其次,可以為學生作品的核心創意提供“演算法”支援,比如一些反覆出現又要求規避重復的核心情節點、重要場景,尤其是世界觀的核心設定與邏輯建構等,只要“提問”得當,ChatGPT會提供幫助的。
第三,ChatGPT可以作為學生個人創作與構思的“獨唱團”,與學生能夠反覆對話而不會遭到拒絕,也幾乎沒有人力成本。之於説作品的創新與高品質,這不是創意寫作課堂,包括《故事寫作》《大學創意寫作》等,首先關心的問題,寫作課堂教學首先關注的是寫作的原理討論和技巧學習,寫作的積極性維護,寫作的上路以及一個完整作品創作的全套流程以及完成等。換句話説,寫作課堂不忙著培養“魯班”,緊要的是培養能做出傢具,至少能做出小板凳“木匠”。
潮新聞:未來,與ChatGPT合作創作是否會成為一種潮流?長遠來看人類會被反噬(替代)嗎?面對這種可能,我們的主體性表現在什麼地方?在您看來,AI終結文學的情況該如何避免?
許道軍:ChatGPT不會終結文學,也不會消滅作家,但在ChatGPT面前,文學會面臨“祛魅”危機,而未來的文學專業/職業寫作大概率會趨向“人機合作”化,成為一種不可逆的潮流。但在個人寫作領域,它會依舊保持古老的私密、記錄、個人療愈的功能。
人類與ChatGPT對文學的理解可能不相同。在人類那裏,文學是人類思想、情感、意願、想像力等內在事物的感性呈現,區別普通文字之處是其“文學性”,但是在人工智慧那裏,“文學性”可能就是上述要素的冰冷“演算法”,是它們落實在主題、人物結構、衝突、情節、戲劇性、世界觀架構、節奏、懸念等方面的編排,相對於非文學文字、經典作品以及同時代創作的差異化處理。一旦它們破譯了“審美”“文學性”“詩意”“陌生化”的實質,它們就自動掌握了一套文學作品生成裝置,像一台機器,只要“投喂”材料,它們就會不斷生産出“文學作品”來。作為一個輔助工具,我們對ChatGPT的使用,重要的是“投喂”和“馴服”以及在此基礎之上的“提問”,ChatGPT多有用,在於我們多會使用,包括多會“投喂”“馴化”和“提問”。

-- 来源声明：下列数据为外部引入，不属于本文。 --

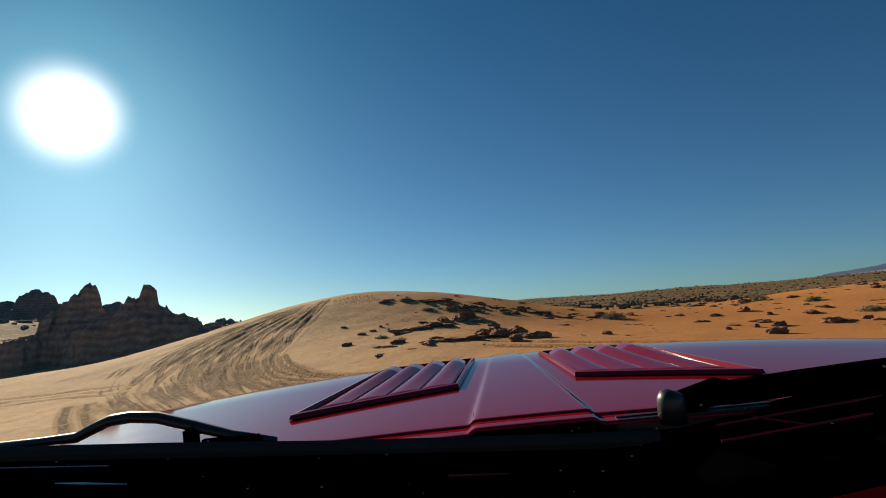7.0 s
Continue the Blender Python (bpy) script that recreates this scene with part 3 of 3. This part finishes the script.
# ---- the car standing on the slope ----
PAINT = plain_material("red_car_paint", (0.225, 0.004, 0.009), 0.08, 0.0, 0.0, 0.06)
PAINT.node_tree.nodes["Principled BSDF"].inputs["Specular IOR Level"].default_value = 0.215
BLACK = plain_material("black_plastic", (0.0016, 0.0016, 0.0018), 0.9)
BLACK.node_tree.nodes["Principled BSDF"].inputs["Specular IOR Level"].default_value = 0.0
SHINY_BLACK = plain_material("black_gloss", (0.008, 0.008, 0.009), 0.42)
for plain in (BLACK, SHINY_BLACK):
    n, l = plain.node_tree.nodes, plain.node_tree.links
    crumbs = n.new("ShaderNodeTexVoronoi")
    crumbs.inputs["Scale"].default_value = 42.0
    l.new(n.new("ShaderNodeTexCoord").outputs["Object"], crumbs.inputs["Vector"])
    few = math_node(n, l, "MULTIPLY", math_node(n, l, "LESS_THAN", crumbs.outputs["Distance"], 0.085), math_node(n, l, "GREATER_THAN", crumbs.outputs["Color"], 0.62))
    coat = n["Principled BSDF"].inputs["Base Color"].links[0].from_socket
    l.new(mix_node(n, l, few, coat, (0.34, 0.30, 0.26)), n["Principled BSDF"].inputs["Base Color"])
RUBBER = plain_material("rubber", (0.008, 0.008, 0.008), 0.9)
STEEL = plain_material("steel", (0.4, 0.4, 0.41), 0.35, 1.0)
CX = 0.19      # the car's middle, to the right of the eye


def bonnet_z(x, y):
    """Height of the bonnet under the eye."""
    s = (x - CX)
    z = -0.338 - 0.012 * max(0.0, y - 1.0) - 0.037 * s * s - 0.5 * max(0.0, abs(s) - 1.22) ** 2
    spine = 0.113 - (y - 0.9) * 0.063
    z += 0.009 * (1 - 0.7 * min(1, max(0, y - 0.965) / 0.9)) / (1 + math.exp(min(50.0, (abs(s) - spine) / 0.002)))
    if y > 1.62:
        z -= 0.11 * (y - 1.62) ** 2
    if y > 1.95:
        z -= 1.6 * (y - 1.95) ** 2
    return z


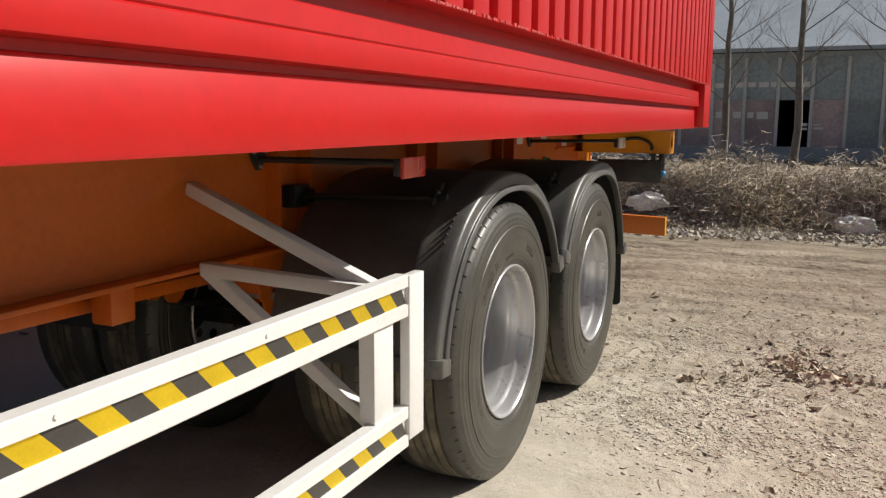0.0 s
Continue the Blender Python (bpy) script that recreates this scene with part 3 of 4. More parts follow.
# ---- mudguards ----
def mudguard(cx, cz, a0, a1, tag, far=False):
    """Arched plastic guard over a twin wheel, from angle a0 to a1 (degrees from the rear horizontal)."""
    r_in, n = 0.624, 40
    angles = [radians(a0 + (a1 - a0) * i / n) for i in range(n + 1)]
    y0 = 0.222
    # section (radius offset, y): rolled outer lip, crease, then the flat top sheet
    sec = [(-0.012, y0 + 0.024), (-0.015, y0 + 0.012), (-0.015, y0 - 0.006), (-0.011, y0 - 0.009), (0.004, y0 - 0.007), (0.0075, y0 - 0.004), (0.0085, y0 + 0.003), (0.011, y0 + 0.005),
           (0.040, y0 + 0.006), (0.046, y0 + 0.008), (0.052, y0 + 0.015), (0.056, y0 + 0.028), (0.058, y0 + 0.050),
           (0.058, y0 + 0.12), (0.061, y0 + 0.13), (0.058, y0 + 0.14), (0.057, y0 + 0.62), (0.050, y0 + 0.64), (0.030, y0 + 0.645), (0.026, y0 + 0.638), (0.050, y0 + 0.60), (0.050, y0 + 0.05), (0.040, y0 + 0.020), (0.004, y0 + 0.016)]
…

從長久來看,未來作家能做的,ChatGPT也能做,或許會做的更好,但ChatGPT只能提供選項而不能做出選擇,即使選擇也是無意或被動的結果,而文字工作最寶貴、最難以替代的特質核心是作家在眾多的可能裏,選擇出能夠建構自己理想人生、理想人性世界(或者相反)的材料,並將它們處理為唯一的人物命運和事件結局,哪怕它們在“演算法”上並非“最優化”。與作家生命、價值觀、情感、理想圖景一致的“選擇”,有血有肉,不可替代,這就是作家主體性之所在。

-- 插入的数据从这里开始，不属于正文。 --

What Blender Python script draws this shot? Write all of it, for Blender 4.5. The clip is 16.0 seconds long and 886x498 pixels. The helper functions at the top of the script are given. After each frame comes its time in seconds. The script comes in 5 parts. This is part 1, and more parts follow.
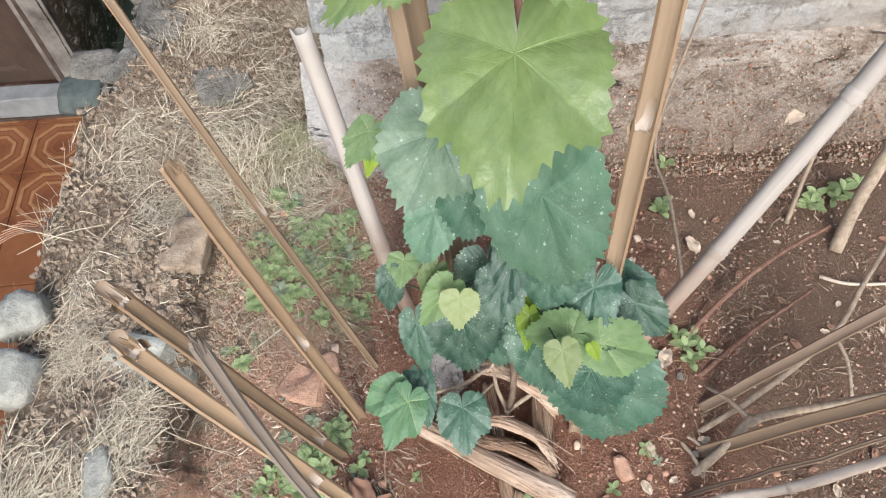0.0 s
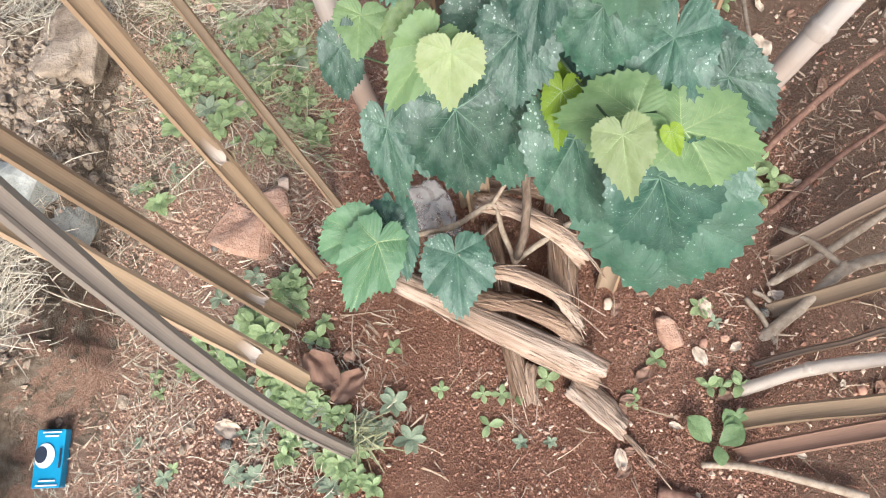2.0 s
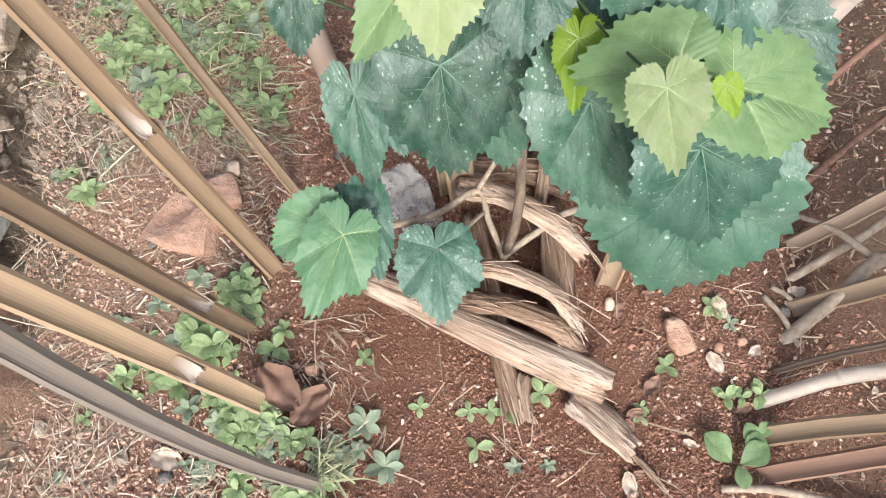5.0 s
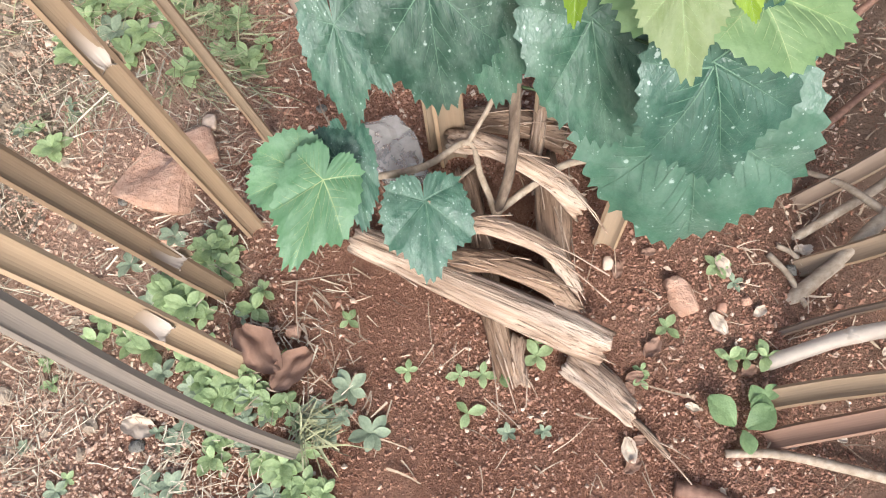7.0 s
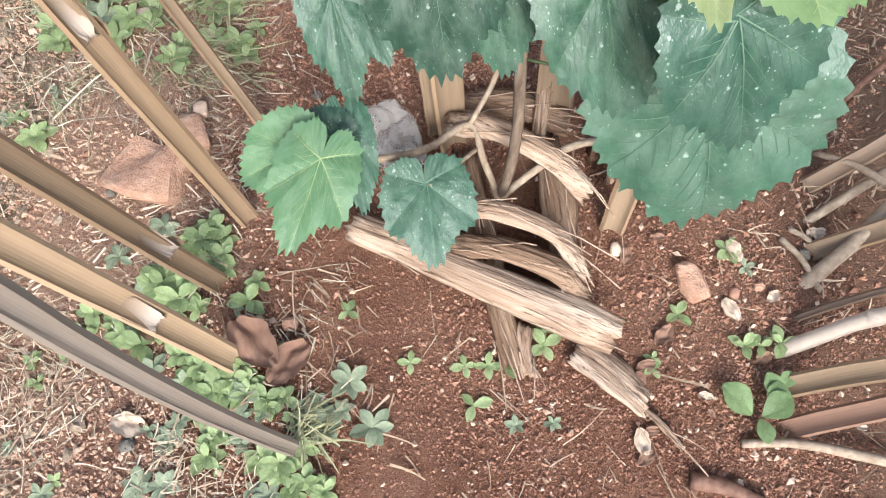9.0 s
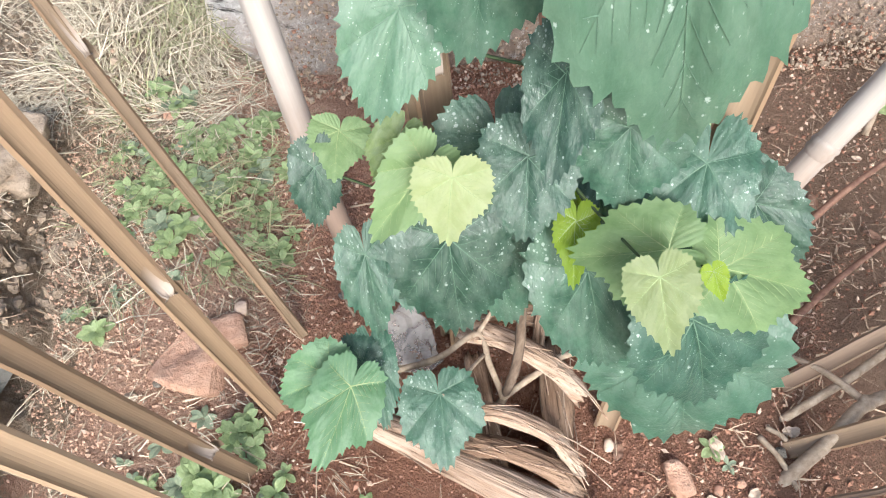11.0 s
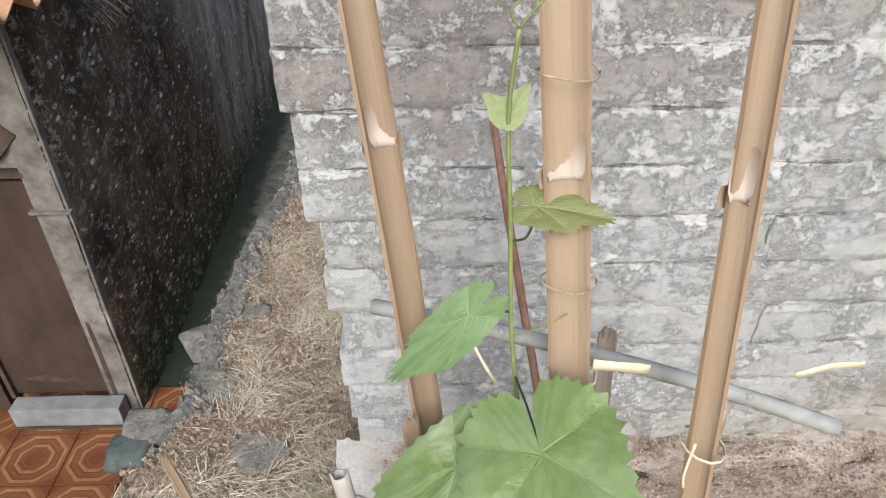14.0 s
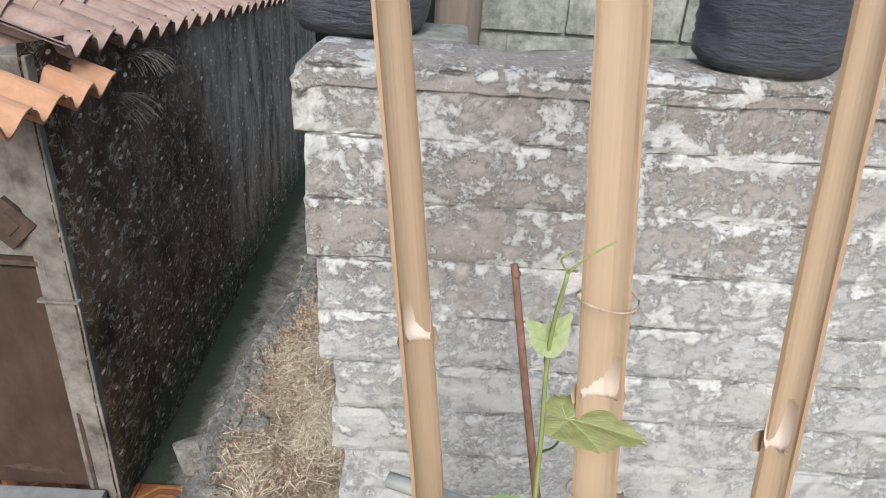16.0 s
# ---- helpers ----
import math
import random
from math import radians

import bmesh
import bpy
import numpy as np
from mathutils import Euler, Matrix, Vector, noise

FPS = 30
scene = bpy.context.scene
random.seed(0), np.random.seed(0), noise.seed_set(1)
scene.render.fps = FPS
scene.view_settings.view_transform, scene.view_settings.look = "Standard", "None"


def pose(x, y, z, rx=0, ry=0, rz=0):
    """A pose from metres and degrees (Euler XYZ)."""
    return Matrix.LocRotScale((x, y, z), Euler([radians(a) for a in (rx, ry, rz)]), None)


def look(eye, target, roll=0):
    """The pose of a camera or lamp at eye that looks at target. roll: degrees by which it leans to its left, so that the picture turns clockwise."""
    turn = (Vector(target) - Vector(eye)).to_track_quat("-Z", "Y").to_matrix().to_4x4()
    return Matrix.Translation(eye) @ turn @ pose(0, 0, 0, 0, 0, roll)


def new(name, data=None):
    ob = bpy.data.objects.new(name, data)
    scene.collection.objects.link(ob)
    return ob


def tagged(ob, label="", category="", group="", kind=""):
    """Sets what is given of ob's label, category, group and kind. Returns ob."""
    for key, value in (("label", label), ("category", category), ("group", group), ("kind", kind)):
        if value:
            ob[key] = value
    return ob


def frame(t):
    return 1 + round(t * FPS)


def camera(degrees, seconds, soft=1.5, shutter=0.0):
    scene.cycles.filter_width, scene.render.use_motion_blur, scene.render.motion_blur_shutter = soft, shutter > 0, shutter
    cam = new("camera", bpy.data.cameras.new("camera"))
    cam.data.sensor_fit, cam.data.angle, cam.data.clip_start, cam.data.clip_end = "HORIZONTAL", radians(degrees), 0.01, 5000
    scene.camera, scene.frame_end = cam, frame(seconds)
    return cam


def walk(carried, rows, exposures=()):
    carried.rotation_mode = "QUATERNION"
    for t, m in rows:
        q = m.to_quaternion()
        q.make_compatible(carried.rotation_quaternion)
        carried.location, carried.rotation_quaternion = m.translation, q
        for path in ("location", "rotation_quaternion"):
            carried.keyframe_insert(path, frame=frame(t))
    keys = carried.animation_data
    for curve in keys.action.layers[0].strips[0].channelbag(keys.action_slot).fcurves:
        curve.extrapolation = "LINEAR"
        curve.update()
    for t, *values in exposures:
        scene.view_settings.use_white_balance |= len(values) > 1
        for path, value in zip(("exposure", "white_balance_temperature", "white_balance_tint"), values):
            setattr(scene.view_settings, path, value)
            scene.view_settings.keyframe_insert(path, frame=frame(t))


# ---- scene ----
cam = camera(66.0, 16.0, soft=1.1)
PATH = [
    (0, (0.1, 0.098, 1.302), (0.2, 1.155, -0.393), -0.3),
    (0.5, (0.099, 0.106, 1.255), (0.189, 1.163, -0.44), 1.0),
    (1, (0.103, 0.136, 1.151), (0.154, 1.059, -0.622), 1.0),
    (1.5, (0.11, 0.163, 1.026), (0.156, 0.975, -0.802), -1.6),
    (2, (0.114, 0.177, 0.936), (0.21, 0.927, -0.916), 0.8),
    (2.5, (0.106, 0.193, 0.892), (0.182, 0.942, -0.96), -0.7),
    (3, (0.1, 0.207, 0.862), (0.195, 0.96, -0.988), 0.5),
    (3.5, (0.101, 0.226, 0.85), (0.242, 0.99, -0.993), 3.3),
    (6, (0.111, 0.226, 0.779), (0.301, 0.924, -1.085), 7.7),
    (6.5, (0.111, 0.215, 0.766), (0.296, 0.908, -1.101), 7.4),
    (7, (0.112, 0.208, 0.754), (0.319, 0.9, -1.112), 8.8),
    (7.5, (0.113, 0.2, 0.732), (0.332, 0.884, -1.134), 9.1),
    (8, (0.113, 0.198, 0.724), (0.331, 0.891, -1.139), 8.6),
    (8.2, (0.111, 0.198, 0.717), (0.33, 0.891, -1.146), 8.7),
    (10.3, (0.1, 0.213, 0.738), (0.347, 1.05, -1.061), 7.8),
    (10.5, (0.101, 0.23, 0.772), (0.35, 1.104, -1.01), 7.3),
    (11, (0.096, 0.258, 0.859), (0.344, 1.251, -0.859), 6.7),
    (11.5, (0.097, 0.277, 0.973), (0.33, 1.359, -0.693), 5.8),
    (12, (0.085, 0.296, 1.16), (0.276, 1.48, -0.44), 4.7),
    (12.5, (0.065, 0.22, 1.354), (0.123, 1.465, -0.21), 0.7),
    (13, (0.084, 0.22, 1.418), (0.157, 1.624, -0.005), 1.1),
    (13.5, (0.1, 0.235, 1.485), (0.206, 1.767, 0.205), 2.3),
    (14, (0.115, 0.241, 1.538), (0.16, 1.87, 0.378), -0.1),
    (14.5, (0.109, 0.25, 1.586), (0.153, 1.942, 0.521), 1.9),
    (15, (0.096, 0.262, 1.604), (0.14, 1.983, 0.587), 2.4),
    (15.5, (0.085, 0.266, 1.609), (0.13, 1.994, 0.604), 2.5),
    (16, (0.078, 0.289, 1.633), (0.119, 2.057, 0.698), 4.1),
]
walk(cam, [(t, look(eye, target, roll)) for t, eye, target, roll in PATH], [(0.0, 0.92, 6050, 7), (2.0, 1.2, 6050, 7), (8.0, 1.27, 6050, 7), (11.2, 1.34, 6050, 7), (12.5, 0.82, 6050, 7), (13.5, 0.76, 6050, 7), (15.0, 0.87, 6100, 6), (16.0, 0.88, 6100, 6)])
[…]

隨著ChatGPT的發展、迭代,以及藝術消費逐漸從紙媒中心轉向影像中心、數字中心、創意中心,恐怕以後的文字創作“仰仗”ChatGPT的時候會越來越多,尤其是在懸疑、推理、幻想(科幻、玄幻、奇幻、穿越等)包括遊戲、劇本殺等那裏,ChatGPT的優勢會越來越明顯,而這種趨勢我們早已在好萊塢“大片”的編劇那裏看到。